Et surtout j'ai à faire attention pour ne pas glisser dans le projet que sa culpabilité parte immédiatement, de trouver un truc sur-le-champ pour qu'il ne vive plus ce malaise.
Parfois une personne a besoin d'accueillir une douleur pendant des heures afin de trouver la bonne solution. Si durant ce temps elle en parle, reçoit de la sensibilité, de l'écoute, de l'empathie, de la reconnaissance, des encouragements, cela va l'aider à poursuivre son chemin pour se créer avec sa douleur. C'est en général plus doux et moins souffrant de vivre cela accompagner et surtout cela aide la personne à rester dans un espace créatif avec son sentiment de culpabilité.

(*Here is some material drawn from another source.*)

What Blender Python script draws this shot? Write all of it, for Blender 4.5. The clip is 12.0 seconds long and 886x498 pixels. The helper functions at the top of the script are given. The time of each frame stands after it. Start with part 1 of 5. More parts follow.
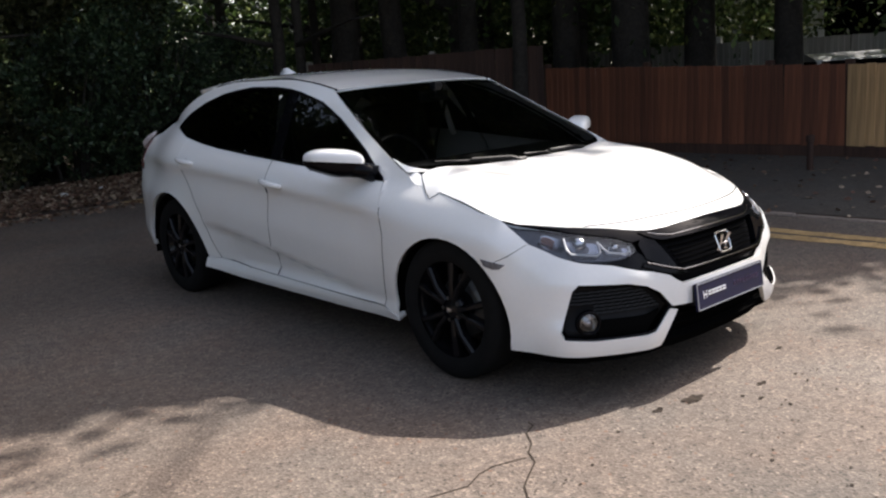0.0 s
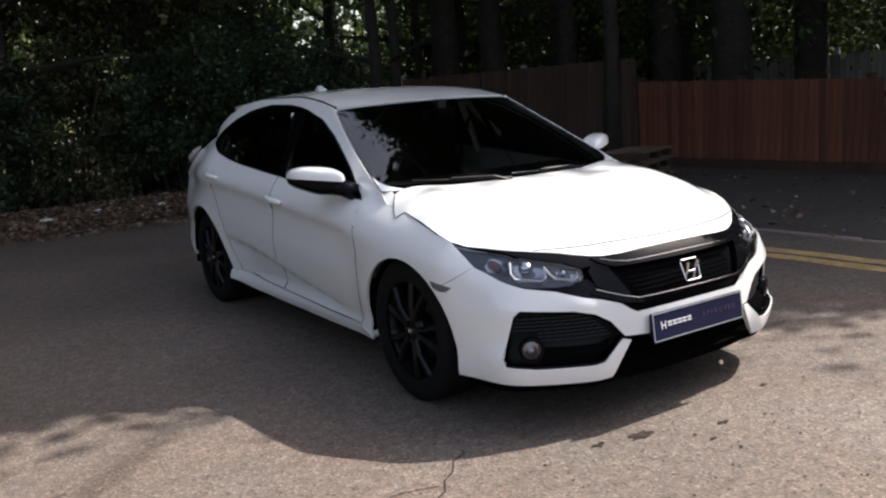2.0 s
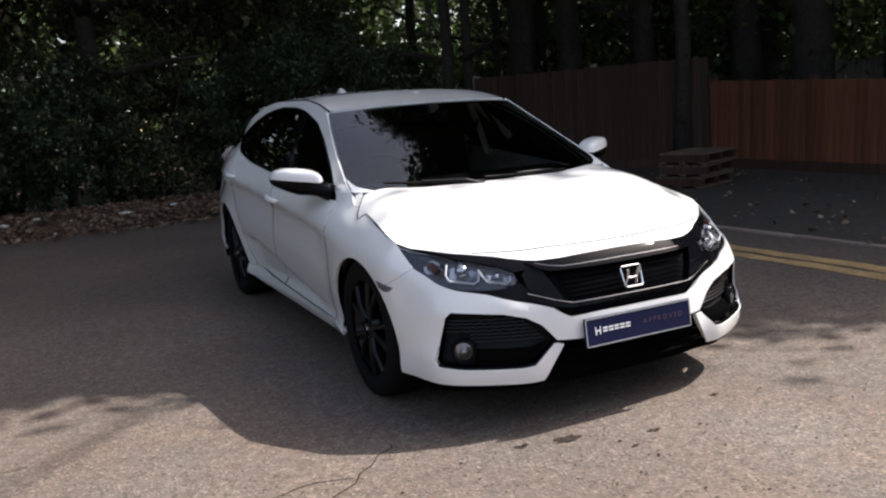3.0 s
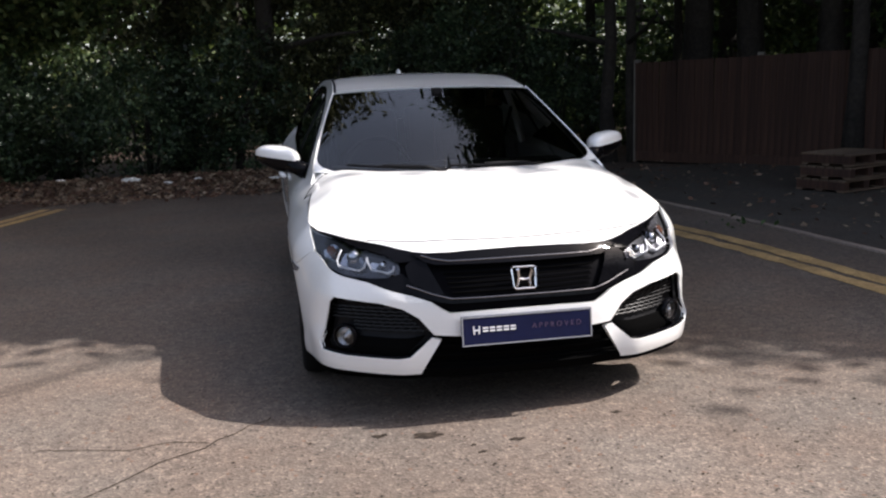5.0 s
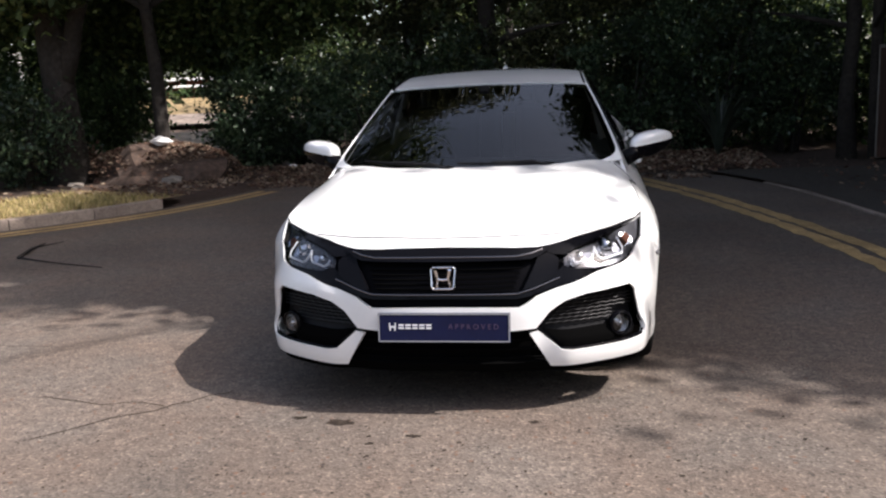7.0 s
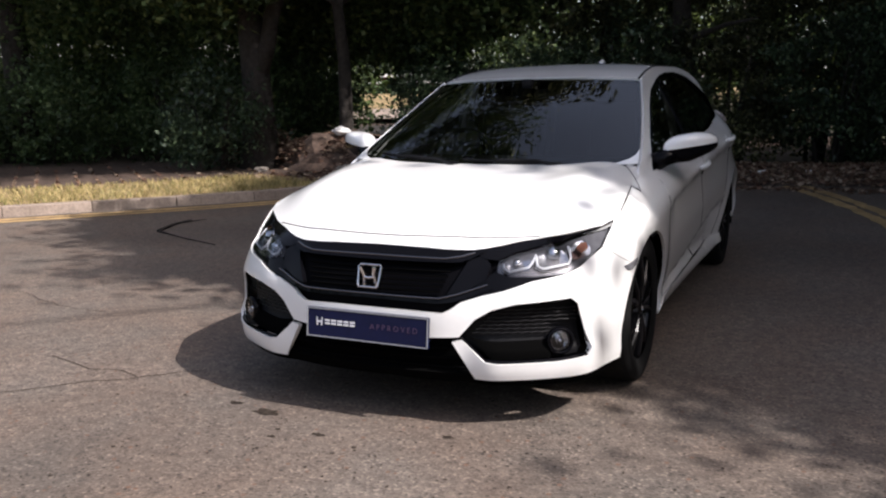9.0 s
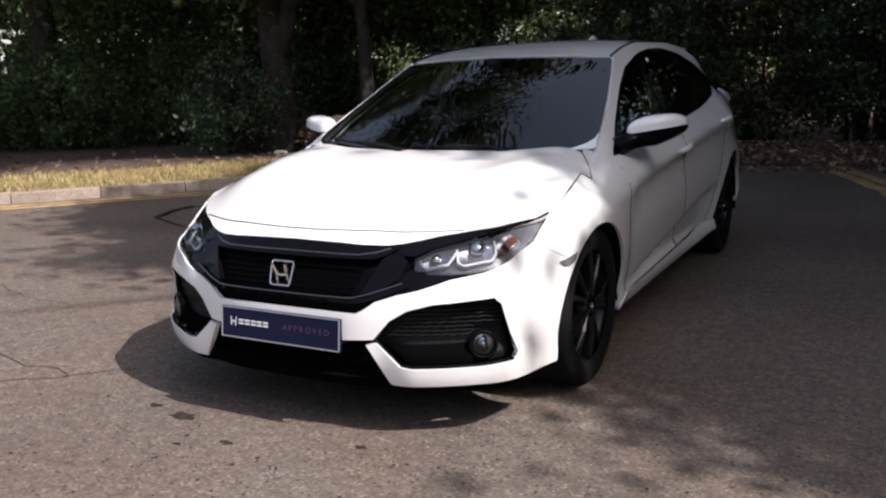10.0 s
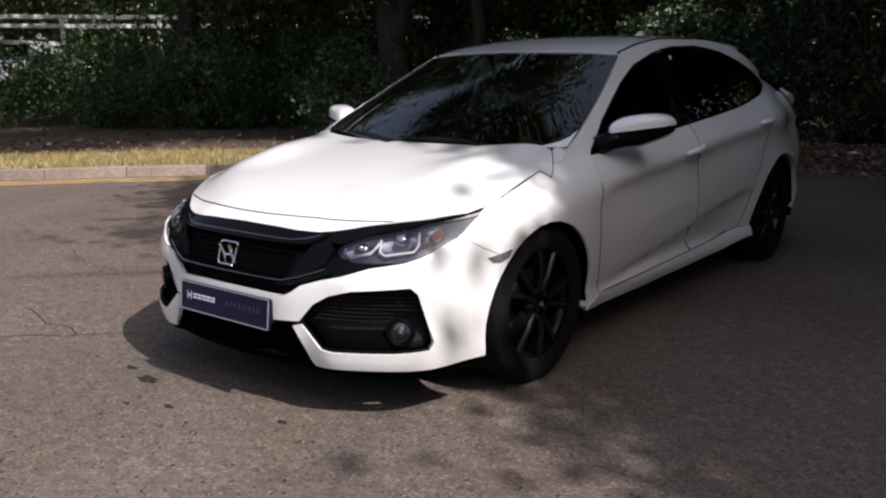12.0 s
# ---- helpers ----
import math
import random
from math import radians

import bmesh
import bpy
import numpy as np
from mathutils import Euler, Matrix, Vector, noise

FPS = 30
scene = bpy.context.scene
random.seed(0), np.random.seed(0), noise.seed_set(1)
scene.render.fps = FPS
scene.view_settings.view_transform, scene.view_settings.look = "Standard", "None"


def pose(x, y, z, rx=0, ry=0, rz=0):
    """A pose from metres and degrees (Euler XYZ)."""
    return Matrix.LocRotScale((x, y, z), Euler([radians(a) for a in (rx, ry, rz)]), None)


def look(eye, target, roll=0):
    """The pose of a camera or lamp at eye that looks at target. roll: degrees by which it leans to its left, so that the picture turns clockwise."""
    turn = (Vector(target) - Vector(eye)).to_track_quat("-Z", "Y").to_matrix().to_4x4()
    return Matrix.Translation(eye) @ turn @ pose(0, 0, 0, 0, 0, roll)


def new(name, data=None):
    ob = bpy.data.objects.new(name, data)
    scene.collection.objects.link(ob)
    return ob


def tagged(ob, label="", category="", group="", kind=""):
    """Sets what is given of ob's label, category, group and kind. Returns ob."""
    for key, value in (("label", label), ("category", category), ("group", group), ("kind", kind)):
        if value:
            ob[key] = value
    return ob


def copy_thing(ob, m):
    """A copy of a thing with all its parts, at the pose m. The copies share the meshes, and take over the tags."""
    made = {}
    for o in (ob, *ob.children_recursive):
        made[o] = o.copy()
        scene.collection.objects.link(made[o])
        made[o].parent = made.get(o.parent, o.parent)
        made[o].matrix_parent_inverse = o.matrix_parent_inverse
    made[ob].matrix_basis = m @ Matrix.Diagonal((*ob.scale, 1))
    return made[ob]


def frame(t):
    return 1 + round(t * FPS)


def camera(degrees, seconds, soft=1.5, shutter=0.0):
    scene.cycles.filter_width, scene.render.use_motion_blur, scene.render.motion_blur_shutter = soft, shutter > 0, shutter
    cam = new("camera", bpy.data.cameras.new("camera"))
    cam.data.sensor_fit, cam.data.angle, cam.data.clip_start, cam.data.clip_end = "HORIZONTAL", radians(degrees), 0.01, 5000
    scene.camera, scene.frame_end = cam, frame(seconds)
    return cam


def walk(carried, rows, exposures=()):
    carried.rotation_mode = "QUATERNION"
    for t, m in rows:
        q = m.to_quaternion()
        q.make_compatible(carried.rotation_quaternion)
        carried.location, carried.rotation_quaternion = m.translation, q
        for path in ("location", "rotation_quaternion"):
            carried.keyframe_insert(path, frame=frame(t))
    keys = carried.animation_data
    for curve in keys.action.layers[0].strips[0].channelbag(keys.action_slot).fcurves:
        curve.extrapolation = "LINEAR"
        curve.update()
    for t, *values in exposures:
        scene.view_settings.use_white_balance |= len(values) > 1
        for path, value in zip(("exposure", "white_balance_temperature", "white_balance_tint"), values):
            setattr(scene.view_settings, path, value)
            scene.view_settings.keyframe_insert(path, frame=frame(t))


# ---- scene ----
cam = camera(53.6, 12.0, soft=2.2)
PATH = [
    (0, (-3.306, -4.164, 1.357), (-2.02, -2.685, 0.957), -4.0),
    (0.5, (-3.285, -4.181, 1.359), (-2.002, -2.7, 0.961), -4.2),
    (1, (-3.148, -4.295, 1.345), (-1.906, -2.773, 0.968), -4.9),
    (1.5, (-2.949, -4.471, 1.343), (-1.836, -2.851, 0.973), -4.2),
    (2, (-2.683, -4.588, 1.335), (-1.635, -2.921, 0.983), -4.2),
    (2.5, (-2.419, -4.816, 1.322), (-1.476, -3.082, 0.996), -5.0),
    (3, (-2.146, -5.004, 1.324), (-1.313, -3.218, 0.983), -4.2),
    (3.2, (-2.021, -5.055, 1.307), (-1.222, -3.253, 0.969), -4.3),
    (4.8, (-1.034, -5.391, 1.303), (-0.636, -3.467, 0.928), -1.6),
    (5, (-0.902, -5.403, 1.295), (-0.55, -3.468, 0.933), -1.9),
    (5.5, (-0.507, -5.516, 1.291), (-0.353, -3.556, 0.922), -1.1),
    (6, (-0.193, -5.482, 1.273), (-0.185, -3.516, 0.905), -1.7),
    (6.5, (0.164, -5.474, 1.289), (0.013, -3.512, 0.934), -2.7),
    (7, (0.536, -5.498, 1.3), (0.225, -3.556, 0.935), -2.4),
    (7.2, (0.671, -5.489, 1.298), (0.294, -3.557, 0.943), -3.0),
    (9, (1.621, -4.988, 1.232), (0.786, -3.205, 0.881), -1.0),
    (9.5, (1.769, -4.771, 1.231), (0.889, -3.011, 0.872), -2.2),
    (10, (1.936, -4.546, 1.227), (0.996, -2.825, 0.835), -1.8),
    (10.5, (2.052, -4.4, 1.23), (1.09, -2.688, 0.849), -1.6),
    (11, (2.27, -4.307, 1.226), (1.227, -2.648, 0.828), -0.6),
    (11.5, (2.402, -4.241, 1.224), (1.325, -2.601, 0.832), -1.4),
    (12, (2.627, -4.176, 1.234), (1.401, -2.65, 0.825), -0.5),
]
walk(cam, [(t, look(eye, target, roll)) for t, eye, target, roll in PATH], exposures=((0.0, 1.14, 6750, 13), (3.0, 1.04, 6600, 13), (6.0, 1.02, 6600, 15), (7.0, 0.95, 6580, 15), (9.0, 0.68, 6520, 16), (9.5, 0.70, 6500, 17), (12.0, 0.28, 6500, 17)))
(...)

Suite à un conflit où la personne se sent très coupable, elle se refermera bloquant tous chemins de relation avec son conjoint, enfant... S'en défendant parfois par des reproches, du mépris ou de la méchanceté pour garder l'autre à distance. Je suis très emphatique à combien c'est inconfortable et décourageant d'être pris dans ces défensives. Elle peut alors avoir besoin de parler à une personne de confiance (ami, collègue, parent..) afin dans un premier temps de se réouvrir le coeur, pour reprendre contact avec sa sensibilité, sa vitalité afin d'y voir plus clair. Elle peut aussi écouter quelqu'un d'autre ou faire une activité physique ou autre, nourrir une passion afin de se décoincer de sa culpabilité. Cela l'aidera à revenir par la suite en relation le coeur ouvert, plus léger et plus joyeux avec la personne concernée. Ce sera alors sa responsabilité d'offrir sa disponibilité à la personne concernée pour reparler de la situation où elle s'est sentie coupable pour tenter de se faire du bien et de faire du bien à l'autre. Ce sont tous ses efforts relationnels faits souvent avec courage qui vont graduellement adoucir le sentiment de culpabilité, le rendre moins dramatique, moins intense et même en arriver, par moments, à être complice avec l'autre face à son sentiment de culpabilité.
Le sentiment de culpabilité est là, l'accepter pour ne pas ajouter de son propre jugement ou rejet ou dévalorisation. Il est là, l'accueillir dans un premier temps et si possible en relation.